Sunday, December 02, 2012

The second coming of No Doubt

album review

Band:  No Doubt
Album: Push and Shove

After an extended hiatus that saw them undertake solo ventures, side projects, and collaborations, the members of No Doubt reunite to give us their sixth album, the long awaited Push and Shove, which comes over a decade after its predecessor Rock Steady (2001). The group first made it big with their 1995 opus Tragic Kingdom, but it appears as if they have since been shedding the very things that made them stand out; they have moved gradually from a more ska punk and rock oriented sound to synthpop, a direction that became most apparent with Rock Steady.
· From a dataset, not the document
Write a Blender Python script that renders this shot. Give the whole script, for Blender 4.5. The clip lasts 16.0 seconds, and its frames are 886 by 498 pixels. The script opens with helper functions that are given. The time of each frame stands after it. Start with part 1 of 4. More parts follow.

Now Push and Shove continues where they left off 11 years ago, and is closer in vibe to their latter work as well as Stefani's solo material than it is to Tragic Kingdom and the sound they initially embraced with their first few releases.

'Settle Down', the band's funky lead single off the new record, serves as a promising first taster from the album, as its effervescent spirit exudes the energy that is distinctly No Doubt. The rest of the album, however, is far less remarkable. Songs like the title track 'Push and Shove' (which features dancehall reggae artist Busy Signal and Diplo's musical project Major Lazer) give a fair try to emulate the band's reggae drenched ska pop spirit, but others, like 'Gravity', 'Undercover', and 'Undone', as well as much of the album's mid-tempo fodder, are more nondescript. Not only do the songs sound too similar to each other but they seem too generic. Anyone from Katy Perry to Fergie could have used this material to similar, or perhaps even better, effect.

Yes, they're playing it safe and sticking to what they're already done before, but a lot has changed since No Doubt last tried this sound, and now most of this material comes off as generic and throwaway. Other than a few standout tracks, much of the record fails to make an impact on first listen. And while no one expects lyrical genius from dance pop ditties, there can't possibly be a decent excuse for any band to rhyme “hit and run” with “yummy yummy yum”; being playful is one thing, being inane is quite another.

Overall, there just isn't enough No Doubt in the new No Doubt album. The more they move away from their ska punk roots, the more edge they lose. While Stefani has never been a great singer, it was her distinctive style, sass, and affectations that made her one of the most iconic front women of the '90s. That distinctiveness has been diluted on Push and Shove. It lacks the energy and wackiness that made previous singles like 'Just a Girl' and 'Trapped in a Box' so memorable. The songs on this album lack both the immediacy and endurance of their previous hits. Push and Shove could've used a bit of the crispness of the albums that first put No Doubt on the map and it isn't really essential for anyone but their most ardent followers' music collections. Fans of radio friendly, generic electro-pop will enjoy it, and if harmless fun is what you're looking for, then Push and Shove will meet your requirements, but if you've previously dismissed No Doubt as nothing more than a glossy, stylish pop outfit with little substance, then this album won't make you change your mind.